Dissolving iodine in fuming sulphuric acid
This is a very simple experiment, just to show some of the remarkable properties of a solution of iodine in oleum (sulphuric acid with free SO3 dissolved in it).
Fuming sulphuric acid, also known as oleum, is extremely corrosive. Oleum
also reacts with explosive violence, when it comes in contact with water. This
compound must be handled with really great care! Use thick-walled gloves and
good protection of the eyes. Contact of the skin with oleum results in instant
charring.
Required
chemicals:
-
fuming sulphuric acid (20% free SO3)
-
iodine
-
sodium sulfite (needed for cleanup before disposal)
Required
equipment:
- test tube
- erlenmeyer
Safety:
- See above for the warnings about the extreme corrosiveness of oleum. Fumes from oleum also are very corrosive and inhalation of these should be avoided.
- Iodine is fairly toxic and vapor of iodine should not be inhaled.
Disposal:
- The iodine in the brown liquid obtained at the end of the experiment can be neutralized with some sodium sulfite. Slowly add sodium sulfite while stirring, until the solution has become pale yellow. The liquid then can go down the drain with a lot of water.
Doing the experiment
This experiment is very simple. It just involved dissolving a small amount of iodine in a ml of oleum. Put a few, somewhat crushed crystals of iodine in a perfectly dry test tube and then pour in some oleum. When the oleum is handled use thick impervious gloves and be 100% sure that this liquid cannot reach the skin!
When the oleum is added, then the colorless liquid soon turns olive green and some of the iodine dissolves.
The iodine dissolves with a brown color, but the brown color quickly turns green in the oleum. The brown color is nicely demonstrated in the picture below, where some iodine is sticking on the glass wall of the test tube. The solution also becomes very dark, almost black. The color of the solution however can be observed well where it sticks to the glass walls of the test tube.
Slowly, the color of the liquid changes from olive green to blue/green. The two small pictures show how the color develops over a few minutes.
Iodine, sticking to the glass in higher parts of the test tube also liquefies and dissolves and it produces beautiful traces of blue/green viscous liquid on the glass walls of the test tube.

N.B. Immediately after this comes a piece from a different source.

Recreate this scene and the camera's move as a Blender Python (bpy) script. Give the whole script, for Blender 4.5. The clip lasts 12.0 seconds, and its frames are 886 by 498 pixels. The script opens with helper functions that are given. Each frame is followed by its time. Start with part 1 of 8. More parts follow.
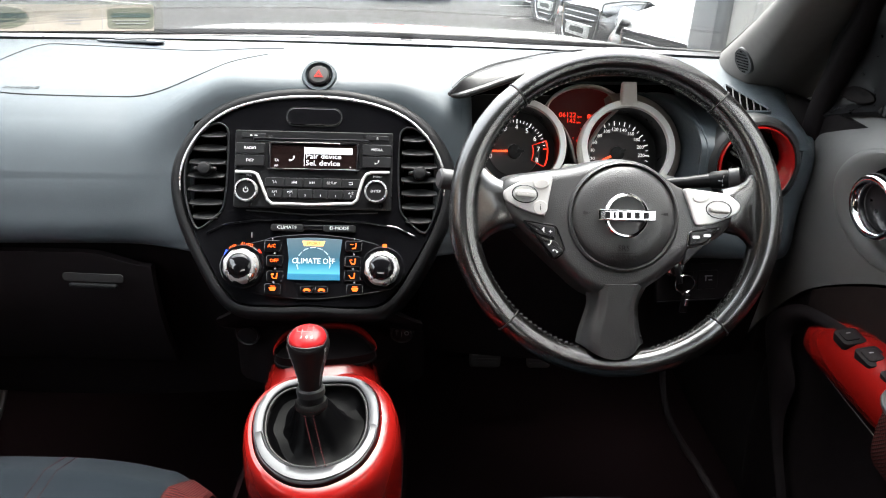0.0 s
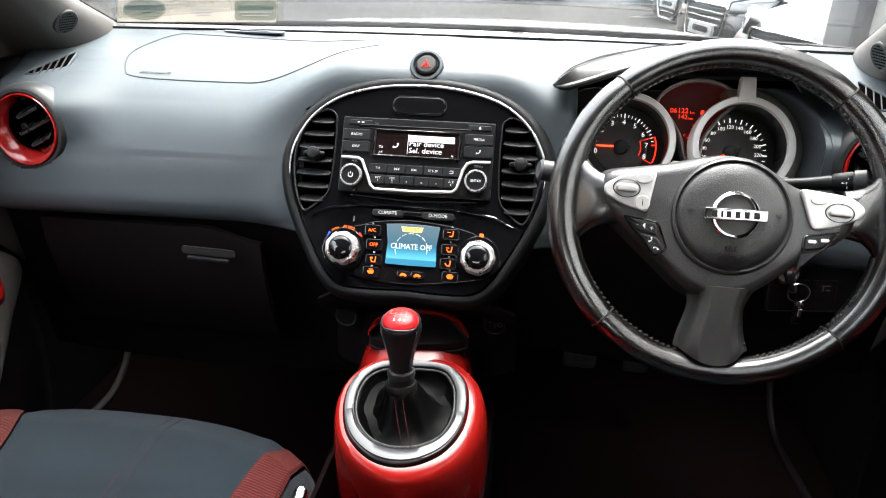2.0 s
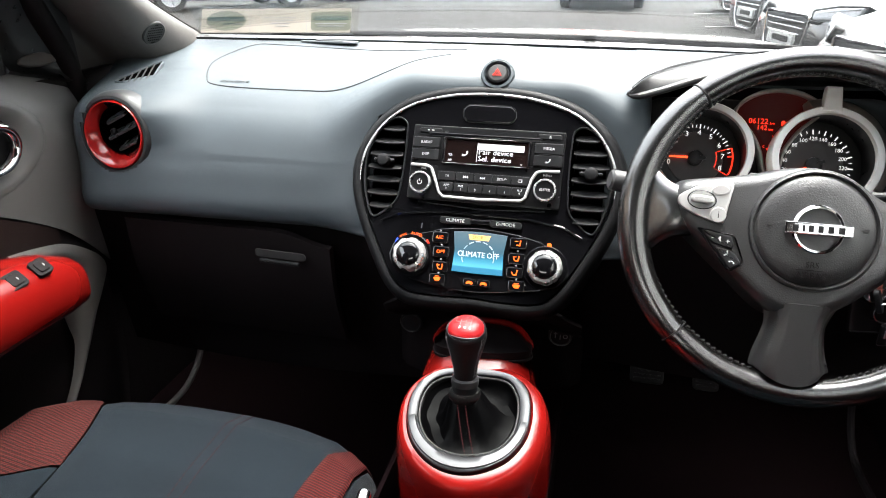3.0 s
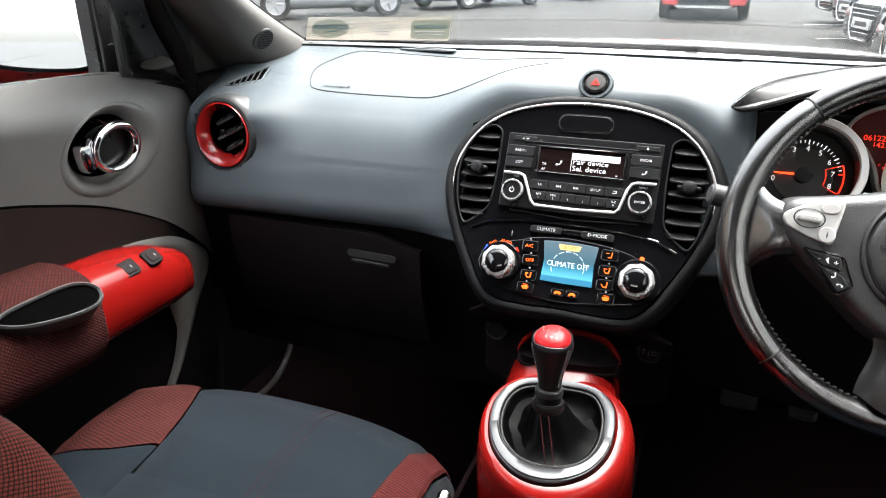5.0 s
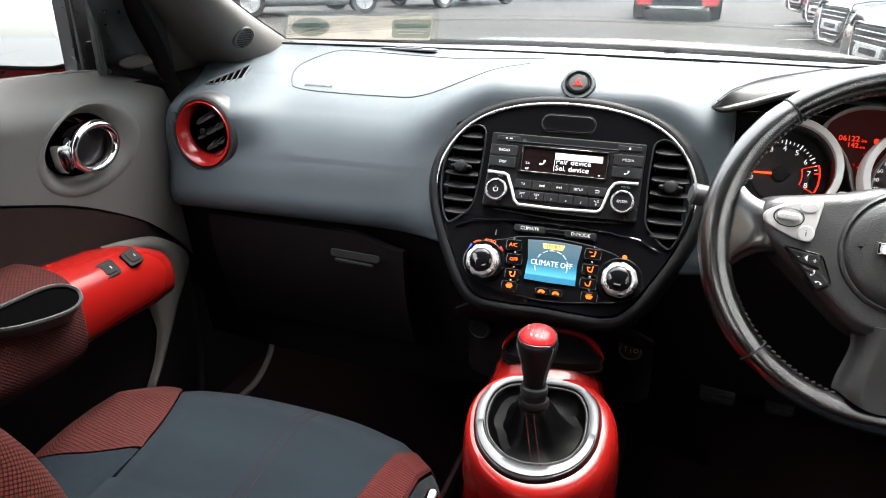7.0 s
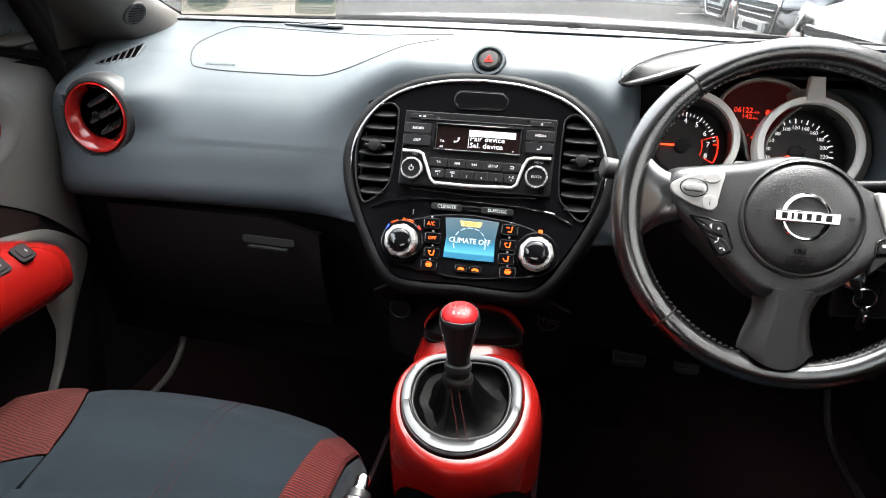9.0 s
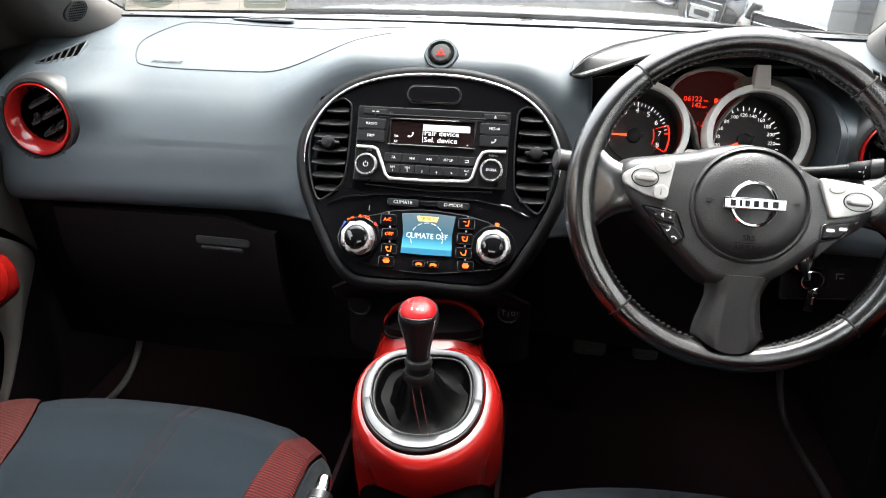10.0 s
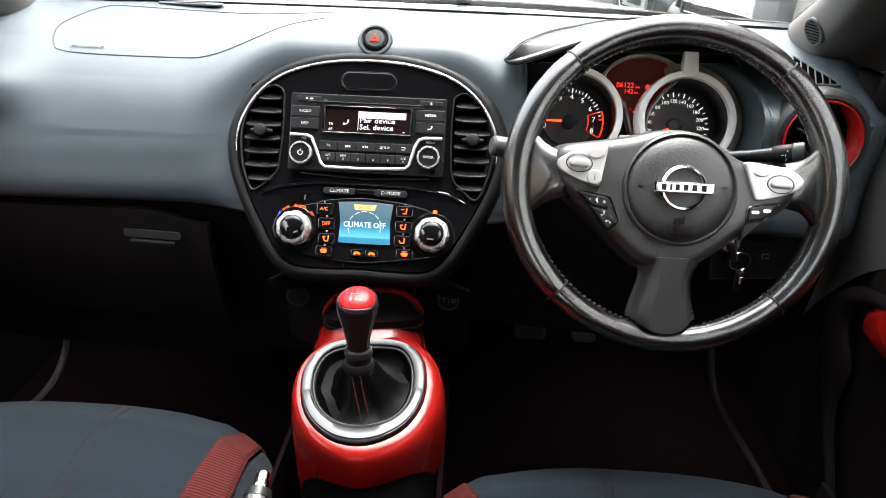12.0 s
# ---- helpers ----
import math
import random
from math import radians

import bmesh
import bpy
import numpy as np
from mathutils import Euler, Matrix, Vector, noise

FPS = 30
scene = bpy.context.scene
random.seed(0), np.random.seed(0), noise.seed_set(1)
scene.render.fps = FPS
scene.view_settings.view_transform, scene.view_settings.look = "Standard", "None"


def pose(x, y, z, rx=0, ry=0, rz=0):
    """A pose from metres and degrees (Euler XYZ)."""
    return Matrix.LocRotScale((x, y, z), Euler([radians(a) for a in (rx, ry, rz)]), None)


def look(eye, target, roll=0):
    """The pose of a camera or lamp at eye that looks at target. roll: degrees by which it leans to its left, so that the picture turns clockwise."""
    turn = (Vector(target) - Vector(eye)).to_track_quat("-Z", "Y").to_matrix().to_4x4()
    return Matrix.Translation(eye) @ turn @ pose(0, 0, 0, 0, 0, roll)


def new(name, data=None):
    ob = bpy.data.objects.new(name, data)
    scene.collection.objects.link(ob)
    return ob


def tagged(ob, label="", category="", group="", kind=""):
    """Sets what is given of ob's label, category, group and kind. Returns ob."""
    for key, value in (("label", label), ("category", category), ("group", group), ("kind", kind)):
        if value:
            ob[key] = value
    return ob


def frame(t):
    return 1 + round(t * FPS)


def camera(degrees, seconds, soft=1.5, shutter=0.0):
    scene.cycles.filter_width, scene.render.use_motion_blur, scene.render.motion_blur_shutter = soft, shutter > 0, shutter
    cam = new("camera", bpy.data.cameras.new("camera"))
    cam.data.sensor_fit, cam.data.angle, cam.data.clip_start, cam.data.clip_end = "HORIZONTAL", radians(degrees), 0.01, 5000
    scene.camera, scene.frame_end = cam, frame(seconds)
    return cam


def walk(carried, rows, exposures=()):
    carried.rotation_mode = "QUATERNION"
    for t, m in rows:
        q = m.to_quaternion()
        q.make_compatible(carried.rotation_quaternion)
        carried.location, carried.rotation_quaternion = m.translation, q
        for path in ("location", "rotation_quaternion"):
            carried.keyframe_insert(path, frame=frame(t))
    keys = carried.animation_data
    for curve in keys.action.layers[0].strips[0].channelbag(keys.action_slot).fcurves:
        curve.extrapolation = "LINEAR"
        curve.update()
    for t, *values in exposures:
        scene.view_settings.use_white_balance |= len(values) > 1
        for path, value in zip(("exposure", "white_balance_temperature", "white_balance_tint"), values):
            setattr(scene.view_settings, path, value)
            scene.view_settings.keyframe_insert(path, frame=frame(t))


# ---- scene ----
cam = camera(65.4, 12.0, soft=1.0)
PATH = [
    (0, (0.1510, -0.8893, 1.1917), (0.1980, 0.9376, 0.3806), 1.75),
    (0.5, (0.1580, -0.8892, 1.1907), (0.1540, 0.9339, 0.3694), 1.60),
    (1, (0.1620, -0.8932, 1.1906), (0.0870, 0.9252, 0.3602), 1.38),
    (1.5, (0.1630, -0.8951, 1.1855), (-0.0060, 0.9211, 0.3651), 1.18),
    (2, (0.1620, -0.8940, 1.1816), (-0.0920, 0.9121, 0.3618), 0.96),
    (2.5, (0.1620, -0.8949, 1.1805), (-0.1830, 0.8999, 0.3694), 0.36),
    (3, (0.1580, -0.8959, 1.1795), (-0.2790, 0.8865, 0.3840), 0.05),
    (3.5, (0.1580, -0.8969, 1.1795), (-0.3660, 0.8652, 0.3924), -0.37),
    (5.5, (0.1480, -0.9069, 1.1792), (-0.5310, 0.8087, 0.4077), -0.11),
    (6, (0.1450, -0.9089, 1.1791), (-0.5240, 0.8116, 0.4108), -0.02),
    (6.5, (0.1450, -0.9089, 1.1801), (-0.4990, 0.8216, 0.4111), 0.15),
    (8.5, (0.1320, -0.9070, 1.1822), (-0.2930, 0.8671, 0.3635), 1.04),
    (9, (0.1320, -0.9040, 1.1823), (-0.2190, 0.8785, 0.3478), 1.17),
    (9.5, (0.1380, -0.9011, 1.1864), (-0.1570, 0.8849, 0.3350), 0.91),
    (10, (0.1400, -0.8981, 1.1855), (-0.1070, 0.8931, 0.3302), 0.86),
    (10.5, (0.1340, -0.8990, 1.1834), (-0.0320, 0.8993, 0.3224), 1.38),
    (11, (0.1390, -0.8940, 1.1836), (0.0190, 0.9007, 0.3094), 1.73),
    (11.5, (0.1430, -0.8930, 1.1826), (0.0540, 0.8990, 0.2994), 1.90),
    (12, (0.1450, -0.8930, 1.1836), (0.0650, 0.9000, 0.3004), 1.99),
]
walk(cam, [(t, look(eye, target, roll)) for t, eye, target, roll in PATH])

# ---------------------------------------------------------------- light
EXPOSURE = 3.51
scene.view_settings.exposure = EXPOSURE
world = bpy.data.worlds.new("overcast_sky")
scene.world = world
world.use_nodes = True
wn = world.node_tree.nodes
wl = world.node_tree.links
wn.clear()
sky = wn.new("ShaderNodeTexSky")
sky.sky_type = "NISHITA"
sky.sun_disc = False
sky.sun_elevation = radians(69)
sky.sun_rotation = radians(20)
sky.dust_density = 6.0
pale = wn.new("ShaderNodeHueSaturation")
pale.inputs["Saturation"].default_value = 0.25
backg = wn.new("ShaderNodeBackground")
backg.inputs["Strength"].default_value = 0.23
wout = wn.new("ShaderNodeOutputWorld")
wl.new(sky.outputs[0], pale.inputs["Color"])
cloud = wn.new("ShaderNodeMixRGB")
cloud.blend_type = "ADD"
cloud.inputs["Fac"].default_value = 1.0
cloud.inputs[2].default_value = (0.32, 0.31, 0.30, 1)
wl.new(pale.outputs[0], cloud.inputs[1])
wl.new(cloud.outputs[0], backg.inputs["Color"])
wl.new(backg.outputs[0], wout.inputs["Surface"])

sun_data = bpy.data.lights.new("sun", "SUN")
sun_data.energy = 0.5
sun_data.angle = radians(45)
sun_data.color = (1.0, 0.97, 0.93)
sun = new("sun", sun_data)
sun.matrix_world = look((1.226, 3.368, 9.336), (0, 0, 0))

# ---------------------------------------------------------------- materials


def node_mat(name):
    m = bpy.data.materials.new(name)
    m.use_nodes = True
    nt = m.node_tree
    return m, nt, nt.nodes["Principled BSDF"]


def surface(name, color, rough=0.5, metal=0.0, grain=0.0, grain_scale=900.0, blotch=0.15, blotch_scale=14.0,
            rough_var=0.08, coat=0.0, spec=0.5, sheen=0.0, cells=False, depth=0.0006, ior=1.5):
    """A painted, moulded or woven surface: large blotches in colour and gloss, fine grain in relief."""
    m, nt, b = node_mat(name)
    ns, ln = nt.nodes, nt.links
    tc = ns.new("ShaderNodeTexCoord")
    big = ns.new("ShaderNodeTexNoise")
    big.inputs["Scale"].default_value = blotch_scale
    big.inputs["Detail"].default_value = 5.0
    ln.new(tc.outputs["Object"], big.inputs["Vector"])
    mix = ns.new("ShaderNodeMixRGB")
    lo = [max(0.0, c * (1 - blotch)) for c in color]
    hi = [min(1.0, c * (1 + blotch)) for c in color]
    mix.inputs[1].default_value = (*lo, 1)
    mix.inputs[2].default_value = (*hi, 1)
    ln.new(big.outputs["Fac"], mix.inputs["Fac"])
    ln.new(mix.outputs[0], b.inputs["Base Color"])
    rng = ns.new("ShaderNodeMapRange")
    rng.inputs["To Min"].default_value = max(0.0, rough - rough_var)
    rng.inputs["To Max"].default_value = min(1.0, rough + rough_var)
    fine = ns.new("ShaderNodeTexNoise")
    fine.inputs["Scale"].default_value = blotch_scale * 6
    fine.inputs["Detail"].default_value = 4.0
    ln.new(tc.outputs["Object"], fine.inputs["Vector"])
    ln.new(fine.outputs["Fac"], rng.inputs["Value"])
    ln.new(rng.outputs[0], b.inputs["Roughness"])
    b.inputs["Metallic"].default_value = metal
    b.inputs["Specular IOR Level"].default_value = spec
    b.inputs["IOR"].default_value = ior
    if coat:
        b.inputs["Coat Weight"].default_value = coat
        b.inputs["Coat Roughness"].default_value = 0.04
    if sheen:
        b.inputs["Sheen Weight"].default_value = sheen
        b.inputs["Sheen Roughness"].default_value = 0.5
    if grain:
        if cells:
            tex = ns.new("ShaderNodeTexVoronoi")
            tex.feature = "DISTANCE_TO_EDGE"
            out = tex.outputs["Distance"]
        else:
            tex = ns.new("ShaderNodeTexNoise")
            tex.inputs["Detail"].default_value = 3.0
            out = tex.outputs["Fac"]
        tex.inputs["Scale"].default_value = grain_scale
        ln.new(tc.outputs["Object"], tex.inputs["Vector"])
        bump = ns.new("ShaderNodeBump")
        bump.inputs["Strength"].default_value = grain
        bump.inputs["Distance"].default_value = depth
        ln.new(out, bump.inputs["Height"])
        ln.new(bump.outputs[0], b.inputs["Normal"])
    return m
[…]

When this green/blue liquid is poured in an erlenmeyer,
filled with cold water, then the green/blue compound immediately is destroyed
and free iodine is formed, which appears as brown particles and partially
dissolves as a brown solution.
This pouring of the
liquid in water must be done with really great care. The reaction between the
oleum and water is explosively violent and a scary crackling noise and a lot of
splashes are produced when the liquid comes in contact with water.
After the oleum with the dissolved iodine is poured in water, the result is as follows:
Some solid iodine sticks to the glass. A faint purple color of iodine vapor can be observed and there is the white fog, due to fuming of the oleum.
Discussion of results
It is not well-known, but iodine can form cationic species, which are extremely moisture sensitive, but in oleum these cationic species can exist. With plain oleum and no other oxidizers added, the following reaction occurs:
2I2 + 2SO3 + H2SO4 → 2I2+ + 2HSO4– + SO2
When the liquid is poured in water, then there is an immediate and very violent reaction of the SO3 with water (crackling noise and splashing) in which sulphuric acid is formed. The iodine cation immediately reacts with water, leading to formation of iodine, oxygen and acid:
4I2+ + 2H2O → 4I2 + 4H+ + O2
The liquid at once turns brown due to dissolved iodine.
Remark: More cationic halogen species exist:
- Br2+ : cherry red
- Br3+ : brown
- Br5+ : dark brown
- I3+ : very dark brown, almost black
- I42+ : red (dimer of I2+, formed at very low temperature)
- I5+ : very dark green, almost black
- I7+ (uncertain, not 100% established) : black
These other cationic species cannot be achieved with oleum alone. The information about the cationic halogen species is from Chemistry of the Elements, second edition by Greenwood and Earnshaw, pages 842 and 843.